── DATASET ENTRIES ──

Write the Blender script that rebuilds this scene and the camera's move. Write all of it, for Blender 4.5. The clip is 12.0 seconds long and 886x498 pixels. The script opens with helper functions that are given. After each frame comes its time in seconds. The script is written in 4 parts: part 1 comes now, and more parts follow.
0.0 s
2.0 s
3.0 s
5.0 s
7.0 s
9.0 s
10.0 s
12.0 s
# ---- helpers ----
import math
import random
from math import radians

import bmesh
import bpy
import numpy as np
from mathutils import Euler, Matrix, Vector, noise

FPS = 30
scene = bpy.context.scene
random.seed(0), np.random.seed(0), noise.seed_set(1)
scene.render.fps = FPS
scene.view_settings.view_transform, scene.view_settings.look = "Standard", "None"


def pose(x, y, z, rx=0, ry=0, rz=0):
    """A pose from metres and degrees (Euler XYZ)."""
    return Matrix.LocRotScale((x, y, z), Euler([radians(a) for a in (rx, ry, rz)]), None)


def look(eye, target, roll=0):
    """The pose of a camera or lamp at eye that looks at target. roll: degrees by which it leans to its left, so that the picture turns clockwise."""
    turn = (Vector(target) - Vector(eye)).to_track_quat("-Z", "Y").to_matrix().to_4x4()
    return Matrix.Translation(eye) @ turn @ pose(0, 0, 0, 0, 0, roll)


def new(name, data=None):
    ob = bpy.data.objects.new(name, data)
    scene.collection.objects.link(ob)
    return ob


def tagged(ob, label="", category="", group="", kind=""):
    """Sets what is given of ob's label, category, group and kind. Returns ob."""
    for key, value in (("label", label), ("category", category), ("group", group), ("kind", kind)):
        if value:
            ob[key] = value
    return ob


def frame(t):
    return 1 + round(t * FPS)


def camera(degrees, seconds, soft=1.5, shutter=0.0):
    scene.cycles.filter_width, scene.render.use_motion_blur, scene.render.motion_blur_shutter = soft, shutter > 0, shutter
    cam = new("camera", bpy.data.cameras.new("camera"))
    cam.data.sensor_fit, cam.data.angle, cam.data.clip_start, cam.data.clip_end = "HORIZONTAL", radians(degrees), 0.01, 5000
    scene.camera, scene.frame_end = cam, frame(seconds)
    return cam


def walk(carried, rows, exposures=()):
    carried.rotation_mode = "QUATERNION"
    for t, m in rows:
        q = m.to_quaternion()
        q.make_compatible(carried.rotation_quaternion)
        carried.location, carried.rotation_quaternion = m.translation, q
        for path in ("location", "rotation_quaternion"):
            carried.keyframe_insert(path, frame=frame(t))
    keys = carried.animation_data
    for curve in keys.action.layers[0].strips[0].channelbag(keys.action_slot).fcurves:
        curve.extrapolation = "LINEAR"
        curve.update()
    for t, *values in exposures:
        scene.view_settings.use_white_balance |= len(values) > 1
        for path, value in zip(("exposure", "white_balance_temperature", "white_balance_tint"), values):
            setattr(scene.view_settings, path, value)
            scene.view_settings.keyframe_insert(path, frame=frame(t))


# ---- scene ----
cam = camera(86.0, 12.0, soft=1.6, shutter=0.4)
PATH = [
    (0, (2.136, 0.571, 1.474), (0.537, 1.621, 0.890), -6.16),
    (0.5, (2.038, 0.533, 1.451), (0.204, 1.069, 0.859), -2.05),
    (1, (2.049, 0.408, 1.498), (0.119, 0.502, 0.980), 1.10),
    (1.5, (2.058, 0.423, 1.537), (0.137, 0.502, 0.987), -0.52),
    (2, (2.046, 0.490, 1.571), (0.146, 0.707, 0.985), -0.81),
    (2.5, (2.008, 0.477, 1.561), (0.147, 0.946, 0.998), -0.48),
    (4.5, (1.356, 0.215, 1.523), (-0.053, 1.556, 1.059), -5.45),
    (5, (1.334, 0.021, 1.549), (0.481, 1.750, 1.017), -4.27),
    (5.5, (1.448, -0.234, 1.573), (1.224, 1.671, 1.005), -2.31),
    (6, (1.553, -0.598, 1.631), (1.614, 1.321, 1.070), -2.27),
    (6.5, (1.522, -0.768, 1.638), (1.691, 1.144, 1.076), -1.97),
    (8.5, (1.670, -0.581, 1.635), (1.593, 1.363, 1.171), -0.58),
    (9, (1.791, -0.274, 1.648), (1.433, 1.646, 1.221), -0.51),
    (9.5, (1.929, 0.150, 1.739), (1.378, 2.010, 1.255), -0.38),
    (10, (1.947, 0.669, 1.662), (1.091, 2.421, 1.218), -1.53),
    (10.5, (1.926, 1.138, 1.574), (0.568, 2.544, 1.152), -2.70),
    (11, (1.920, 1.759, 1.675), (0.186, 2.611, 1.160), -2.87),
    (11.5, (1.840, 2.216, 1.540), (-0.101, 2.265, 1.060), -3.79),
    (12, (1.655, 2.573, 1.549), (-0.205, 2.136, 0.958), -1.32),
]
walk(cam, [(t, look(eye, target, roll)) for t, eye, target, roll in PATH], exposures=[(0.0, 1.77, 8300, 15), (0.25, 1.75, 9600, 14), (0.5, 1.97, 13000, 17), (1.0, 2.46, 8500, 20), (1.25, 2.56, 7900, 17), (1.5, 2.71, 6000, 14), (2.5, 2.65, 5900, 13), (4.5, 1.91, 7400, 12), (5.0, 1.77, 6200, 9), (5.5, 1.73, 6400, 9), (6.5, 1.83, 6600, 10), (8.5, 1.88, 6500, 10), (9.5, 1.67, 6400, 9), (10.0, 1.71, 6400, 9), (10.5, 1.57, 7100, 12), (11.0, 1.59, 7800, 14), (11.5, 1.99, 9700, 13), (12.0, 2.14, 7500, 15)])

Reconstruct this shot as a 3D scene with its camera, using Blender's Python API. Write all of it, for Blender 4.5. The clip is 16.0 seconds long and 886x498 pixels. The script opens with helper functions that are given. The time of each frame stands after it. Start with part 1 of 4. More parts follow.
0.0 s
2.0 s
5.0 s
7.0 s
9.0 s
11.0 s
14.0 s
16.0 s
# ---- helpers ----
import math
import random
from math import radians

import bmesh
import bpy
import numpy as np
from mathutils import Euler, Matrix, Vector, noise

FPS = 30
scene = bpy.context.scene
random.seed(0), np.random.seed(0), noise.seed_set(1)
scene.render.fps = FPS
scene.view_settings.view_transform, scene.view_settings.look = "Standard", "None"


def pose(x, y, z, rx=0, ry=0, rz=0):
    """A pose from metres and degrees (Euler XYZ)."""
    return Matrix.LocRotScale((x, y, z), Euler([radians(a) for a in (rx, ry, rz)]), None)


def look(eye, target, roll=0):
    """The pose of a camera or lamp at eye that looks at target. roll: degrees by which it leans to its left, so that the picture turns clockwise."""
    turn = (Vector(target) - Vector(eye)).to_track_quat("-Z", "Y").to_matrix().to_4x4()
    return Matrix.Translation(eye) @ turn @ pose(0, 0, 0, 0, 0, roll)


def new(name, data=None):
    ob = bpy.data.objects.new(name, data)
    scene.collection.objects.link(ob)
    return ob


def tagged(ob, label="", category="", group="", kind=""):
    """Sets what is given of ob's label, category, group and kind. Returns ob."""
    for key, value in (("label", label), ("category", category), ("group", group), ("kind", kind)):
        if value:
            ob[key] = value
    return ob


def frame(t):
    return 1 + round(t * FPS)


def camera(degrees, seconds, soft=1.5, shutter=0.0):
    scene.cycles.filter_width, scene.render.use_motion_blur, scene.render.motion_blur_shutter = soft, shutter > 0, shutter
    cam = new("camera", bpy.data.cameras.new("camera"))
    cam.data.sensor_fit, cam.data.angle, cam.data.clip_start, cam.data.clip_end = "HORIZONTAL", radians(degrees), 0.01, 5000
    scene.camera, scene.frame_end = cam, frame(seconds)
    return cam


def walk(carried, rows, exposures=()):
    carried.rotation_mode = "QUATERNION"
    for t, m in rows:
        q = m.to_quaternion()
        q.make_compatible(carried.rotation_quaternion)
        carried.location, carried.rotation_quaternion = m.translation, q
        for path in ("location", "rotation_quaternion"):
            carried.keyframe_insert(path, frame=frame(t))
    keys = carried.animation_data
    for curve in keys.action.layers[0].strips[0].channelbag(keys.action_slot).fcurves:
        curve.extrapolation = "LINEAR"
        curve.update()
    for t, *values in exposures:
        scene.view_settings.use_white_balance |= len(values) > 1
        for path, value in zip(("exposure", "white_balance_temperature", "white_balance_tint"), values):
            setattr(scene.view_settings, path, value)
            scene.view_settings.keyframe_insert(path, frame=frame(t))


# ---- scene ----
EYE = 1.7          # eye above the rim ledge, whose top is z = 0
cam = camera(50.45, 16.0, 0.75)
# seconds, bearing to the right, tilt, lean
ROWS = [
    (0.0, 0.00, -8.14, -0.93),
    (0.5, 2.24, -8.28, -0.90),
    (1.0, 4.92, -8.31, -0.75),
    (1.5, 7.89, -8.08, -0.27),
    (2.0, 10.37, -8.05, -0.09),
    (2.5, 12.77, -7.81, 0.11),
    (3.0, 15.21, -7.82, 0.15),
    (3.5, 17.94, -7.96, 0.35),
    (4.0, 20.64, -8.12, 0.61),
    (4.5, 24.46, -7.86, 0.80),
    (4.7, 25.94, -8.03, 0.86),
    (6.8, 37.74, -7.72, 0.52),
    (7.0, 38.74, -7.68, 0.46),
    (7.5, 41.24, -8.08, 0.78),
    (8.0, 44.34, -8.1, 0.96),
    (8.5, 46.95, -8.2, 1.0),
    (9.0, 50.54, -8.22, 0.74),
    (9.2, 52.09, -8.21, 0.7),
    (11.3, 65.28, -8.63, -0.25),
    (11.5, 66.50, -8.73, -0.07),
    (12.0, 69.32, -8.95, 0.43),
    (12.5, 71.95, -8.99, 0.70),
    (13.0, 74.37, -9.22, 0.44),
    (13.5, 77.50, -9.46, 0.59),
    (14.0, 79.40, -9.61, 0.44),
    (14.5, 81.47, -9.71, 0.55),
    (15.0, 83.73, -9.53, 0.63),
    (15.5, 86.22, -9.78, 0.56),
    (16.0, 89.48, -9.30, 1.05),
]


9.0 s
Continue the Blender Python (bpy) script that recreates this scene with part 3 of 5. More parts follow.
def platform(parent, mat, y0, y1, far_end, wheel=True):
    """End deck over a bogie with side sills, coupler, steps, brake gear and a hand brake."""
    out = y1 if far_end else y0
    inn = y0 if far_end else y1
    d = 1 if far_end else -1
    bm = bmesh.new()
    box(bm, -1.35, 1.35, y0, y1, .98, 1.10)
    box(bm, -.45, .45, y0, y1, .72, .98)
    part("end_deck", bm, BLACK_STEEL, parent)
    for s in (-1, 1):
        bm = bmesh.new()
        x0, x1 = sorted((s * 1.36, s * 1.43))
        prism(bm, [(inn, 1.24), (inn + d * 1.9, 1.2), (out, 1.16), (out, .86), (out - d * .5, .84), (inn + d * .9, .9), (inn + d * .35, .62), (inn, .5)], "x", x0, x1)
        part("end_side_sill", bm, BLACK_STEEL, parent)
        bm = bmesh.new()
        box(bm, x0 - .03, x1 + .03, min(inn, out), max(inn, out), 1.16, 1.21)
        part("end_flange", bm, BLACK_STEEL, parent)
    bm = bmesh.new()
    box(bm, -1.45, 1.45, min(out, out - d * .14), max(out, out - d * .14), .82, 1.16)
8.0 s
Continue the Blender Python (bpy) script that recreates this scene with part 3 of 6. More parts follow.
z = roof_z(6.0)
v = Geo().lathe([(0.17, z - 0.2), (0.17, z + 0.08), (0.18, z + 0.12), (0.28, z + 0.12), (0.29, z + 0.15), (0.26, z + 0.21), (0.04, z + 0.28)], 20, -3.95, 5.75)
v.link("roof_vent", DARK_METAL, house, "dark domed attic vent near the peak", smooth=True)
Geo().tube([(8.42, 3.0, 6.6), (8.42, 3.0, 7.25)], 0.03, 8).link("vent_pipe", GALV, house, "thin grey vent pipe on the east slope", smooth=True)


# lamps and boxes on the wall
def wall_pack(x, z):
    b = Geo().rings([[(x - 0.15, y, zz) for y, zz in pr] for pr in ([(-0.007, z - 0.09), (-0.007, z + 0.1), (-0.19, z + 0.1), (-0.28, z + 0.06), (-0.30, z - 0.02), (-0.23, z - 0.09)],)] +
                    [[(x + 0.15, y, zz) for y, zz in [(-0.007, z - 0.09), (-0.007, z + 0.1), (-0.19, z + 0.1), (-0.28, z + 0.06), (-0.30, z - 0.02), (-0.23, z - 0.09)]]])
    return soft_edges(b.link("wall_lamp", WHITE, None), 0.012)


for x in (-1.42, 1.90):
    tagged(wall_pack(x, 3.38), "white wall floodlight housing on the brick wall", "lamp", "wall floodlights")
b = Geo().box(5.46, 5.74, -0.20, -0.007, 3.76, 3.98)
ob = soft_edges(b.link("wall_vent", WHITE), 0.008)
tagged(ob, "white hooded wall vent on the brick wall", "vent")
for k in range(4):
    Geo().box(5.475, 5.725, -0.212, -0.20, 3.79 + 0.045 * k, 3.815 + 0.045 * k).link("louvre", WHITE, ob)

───

OBJECTIVE →
Gather each line that holds "Continue".

FINISHED EXERCISE →
Continue the Blender Python (bpy) script that recreates this scene with part 3 of 5. More parts follow.
Continue the Blender Python (bpy) script that recreates this scene with part 3 of 6. More parts follow.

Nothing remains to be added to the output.